Tally the lines containing "seconds" and report the number alone.

── GIVEN DATA ──

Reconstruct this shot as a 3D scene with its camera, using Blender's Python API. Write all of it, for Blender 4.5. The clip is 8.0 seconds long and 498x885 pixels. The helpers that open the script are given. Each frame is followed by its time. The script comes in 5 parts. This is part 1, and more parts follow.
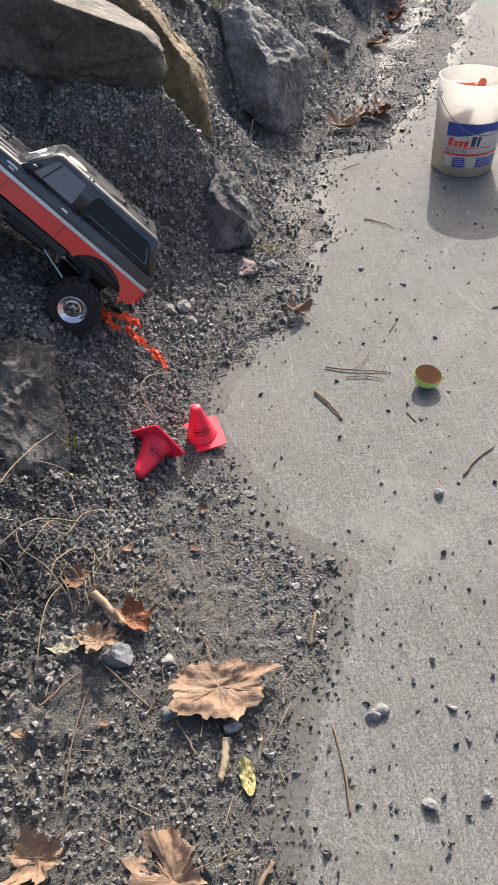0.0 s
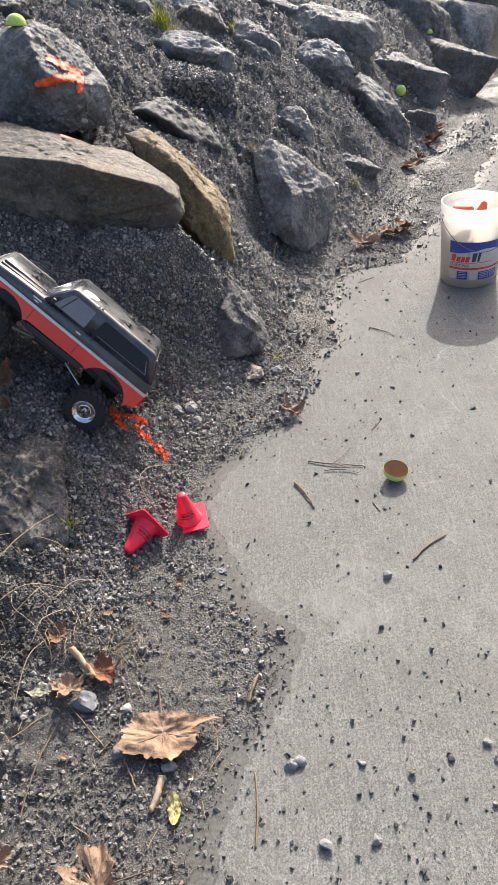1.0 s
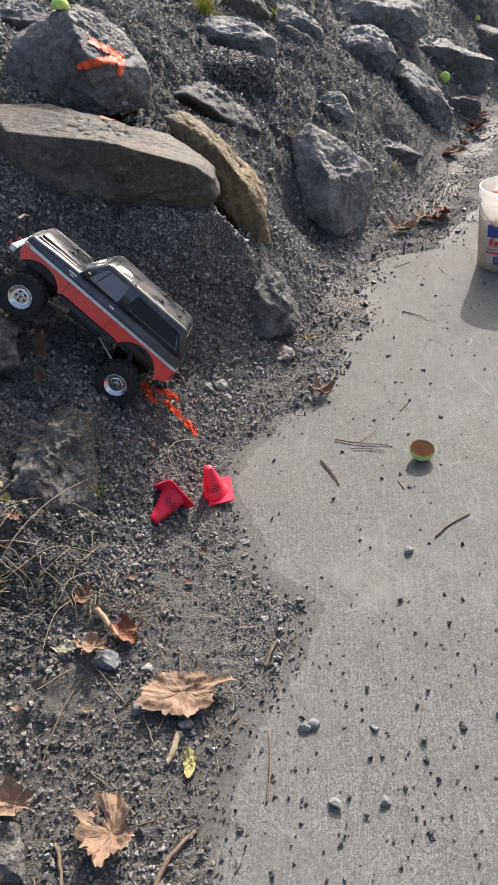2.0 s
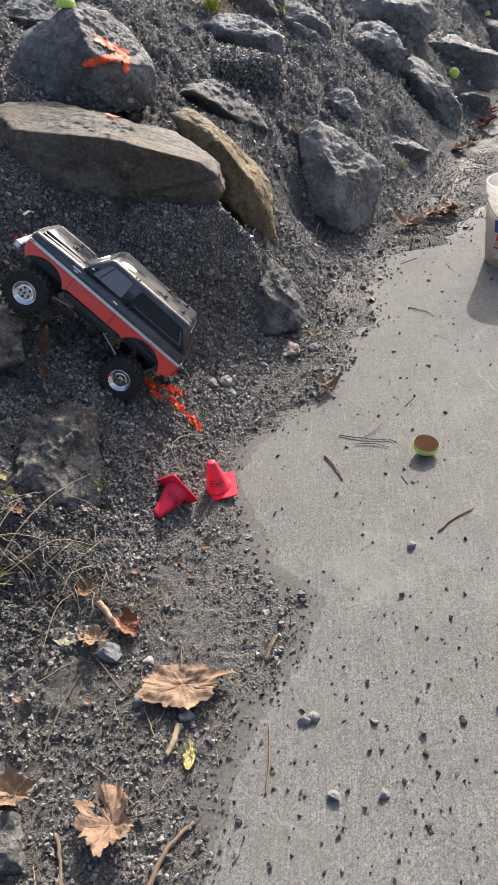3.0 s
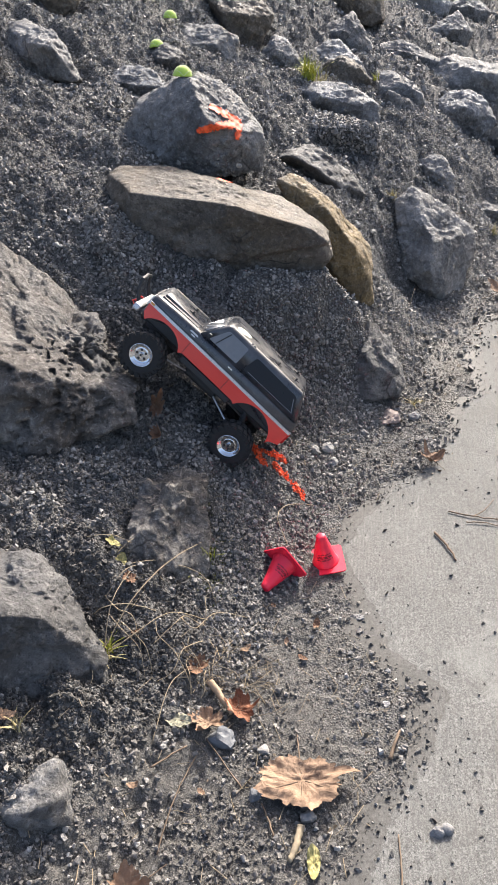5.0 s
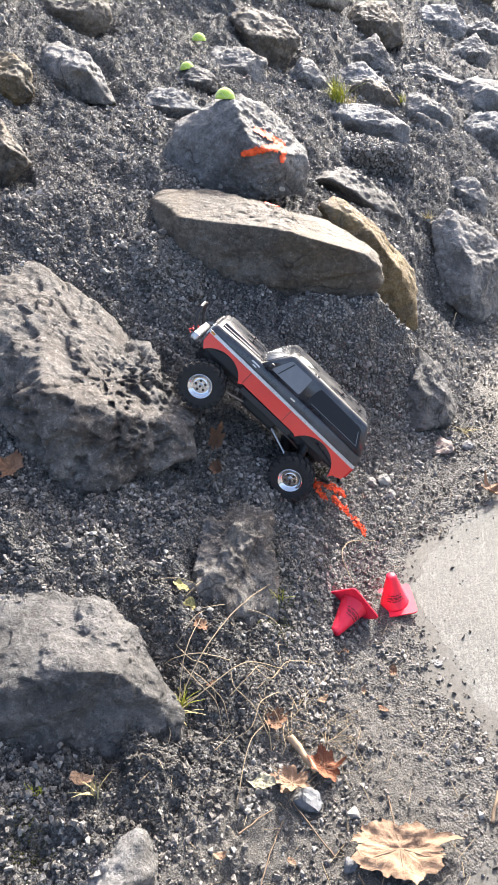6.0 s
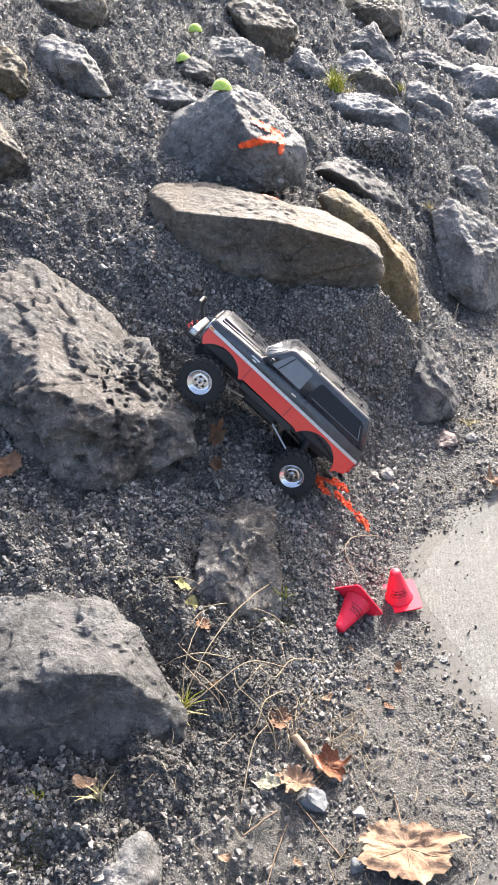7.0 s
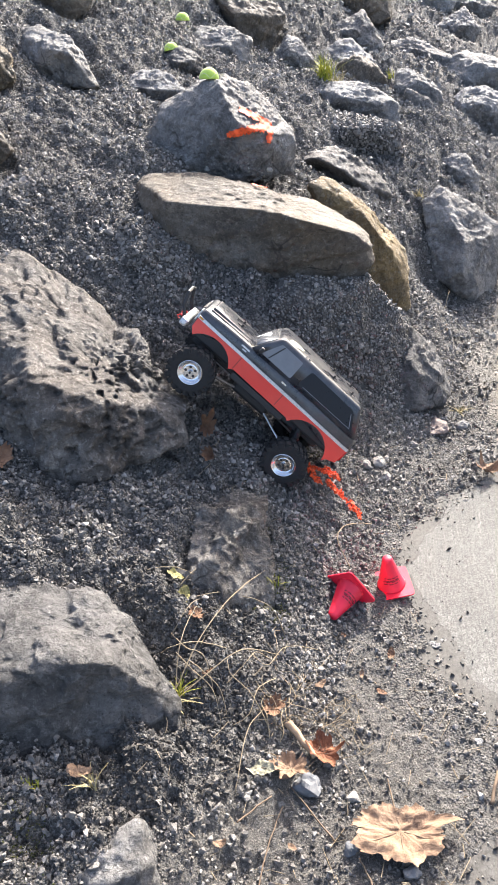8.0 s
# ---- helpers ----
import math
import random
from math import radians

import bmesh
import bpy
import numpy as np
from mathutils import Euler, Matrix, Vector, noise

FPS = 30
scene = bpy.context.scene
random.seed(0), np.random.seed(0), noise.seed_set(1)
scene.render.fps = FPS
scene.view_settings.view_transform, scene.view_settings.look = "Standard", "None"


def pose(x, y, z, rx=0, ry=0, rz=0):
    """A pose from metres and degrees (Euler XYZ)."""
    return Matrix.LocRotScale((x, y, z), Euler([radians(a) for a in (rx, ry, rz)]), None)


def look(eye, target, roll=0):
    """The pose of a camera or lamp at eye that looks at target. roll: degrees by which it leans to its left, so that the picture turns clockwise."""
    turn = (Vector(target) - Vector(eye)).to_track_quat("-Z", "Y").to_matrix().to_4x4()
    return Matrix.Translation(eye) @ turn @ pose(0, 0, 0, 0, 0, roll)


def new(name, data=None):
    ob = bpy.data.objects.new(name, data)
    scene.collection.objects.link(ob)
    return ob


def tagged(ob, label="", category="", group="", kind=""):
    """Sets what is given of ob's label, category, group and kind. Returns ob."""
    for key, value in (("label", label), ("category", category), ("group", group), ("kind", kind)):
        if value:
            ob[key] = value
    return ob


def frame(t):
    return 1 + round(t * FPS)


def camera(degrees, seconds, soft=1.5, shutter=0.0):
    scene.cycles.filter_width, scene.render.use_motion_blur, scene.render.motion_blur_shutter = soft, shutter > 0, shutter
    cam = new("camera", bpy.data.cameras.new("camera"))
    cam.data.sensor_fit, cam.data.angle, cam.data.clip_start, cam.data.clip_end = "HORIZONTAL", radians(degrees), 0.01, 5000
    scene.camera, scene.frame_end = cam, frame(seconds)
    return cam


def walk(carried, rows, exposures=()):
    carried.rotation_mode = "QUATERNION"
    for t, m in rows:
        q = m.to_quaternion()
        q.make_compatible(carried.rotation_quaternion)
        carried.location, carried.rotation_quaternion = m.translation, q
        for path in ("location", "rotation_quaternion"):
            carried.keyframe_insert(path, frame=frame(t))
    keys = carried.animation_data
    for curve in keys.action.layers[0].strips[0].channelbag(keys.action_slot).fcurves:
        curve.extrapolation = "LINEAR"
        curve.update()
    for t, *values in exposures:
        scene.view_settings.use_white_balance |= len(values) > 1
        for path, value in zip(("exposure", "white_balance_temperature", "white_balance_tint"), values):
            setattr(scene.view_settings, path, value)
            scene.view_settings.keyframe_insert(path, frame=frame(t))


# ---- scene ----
cam = camera(37.8, 8.0, 0.7)
PATH = [
    (0, (0.145, 0.415, 1.079), (0.248, 1.884, -0.274), -1.6),
    (0.5, (0.241, 0.302, 1.211), (0.222, 1.879, -0.019), -5.3),
    (1, (0.403, 0.218, 1.222), (0.278, 1.848, 0.069), -6.0),
    (1.5, (0.434, 0.193, 1.204), (0.247, 1.823, 0.061), -6.4),
    (1.7, (0.431, 0.182, 1.201), (0.221, 1.806, 0.051), -6.6),
    (2.8, (0.452, 0.159, 1.187), (0.197, 1.768, 0.027), -7.3),
    (3, (0.455, 0.162, 1.187), (0.191, 1.774, 0.032), -7.5),
    (3.5, (0.453, 0.165, 1.193), (0.155, 1.784, 0.058), -7.7),
    (4, (0.445, 0.165, 1.195), (0.11, 1.787, 0.073), -7.7),
    (4.5, (0.411, 0.176, 1.202), (0.036, 1.806, 0.106), -7.3),
    (5, (0.284, 0.213, 1.227), (-0.098, 1.881, 0.192), -6.7),
    (5.2, (0.223, 0.226, 1.227), (-0.146, 1.906, 0.206), -6.4),
    (6.3, (0.107, 0.282, 1.242), (-0.275, 1.976, 0.251), -6.9),
    (6.5, (0.109, 0.283, 1.244), (-0.279, 1.976, 0.251), -7.1),
    (7, (0.114, 0.295, 1.234), (-0.27, 1.978, 0.224), -7.6),
    (7.5, (0.116, 0.295, 1.232), (-0.258, 1.975, 0.214), -8.0),
    (8, (0.124, 0.292, 1.228), (-0.248, 1.966, 0.198), -8.2),
]
walk(cam, [(t, look(eye, target, roll)) for t, eye, target, roll in PATH],
     [(0, 1.5), (0.5, 1.85), (1, 1.68), (1.5, 1.38), (3, 1.42), (4, 1.48), (4.5, 1.54), (5, 1.85), (5.2, 2.0), (6.3, 2.43), (6.5, 2.43), (7, 2.38), (8, 2.34)])

# ---- light ----
SUN_ELEVATION, SUN_AZIMUTH = 33.5, 15.0  # azimuth: degrees from +y towards +x
world = bpy.data.worlds.new("world")
scene.world = world
world.use_nodes = True
wn, wl = world.node_tree.nodes, world.node_tree.links
sky = wn.new("ShaderNodeTexSky")
sky.sky_type, sky.sun_disc = "NISHITA", False
sky.sun_elevation, sky.sun_rotation = radians(SUN_ELEVATION), radians(SUN_AZIMUTH)
sky.air_density, sky.dust_density, sky.ozone_density = 0.75, 5.5, 0.6
wn["Background"].inputs["Strength"].default_value = 0.115
wl.new(sky.outputs["Color"], wn["Background"].inputs["Color"])
sun_data = bpy.data.lights.new("sun", "SUN")
sun_data.energy, sun_data.angle, sun_data.color = 2.4, radians(0.6), (1.0, 0.957, 0.905)
sun = new("sun", sun_data)
_e, _a = radians(SUN_ELEVATION), radians(SUN_AZIMUTH)
sun.matrix_world = look((Vector((math.sin(_a) * math.cos(_e), math.cos(_a) * math.cos(_e), math.sin(_e))) * 20), (0, 0, 0))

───

* **FULL OUTPUT**:
3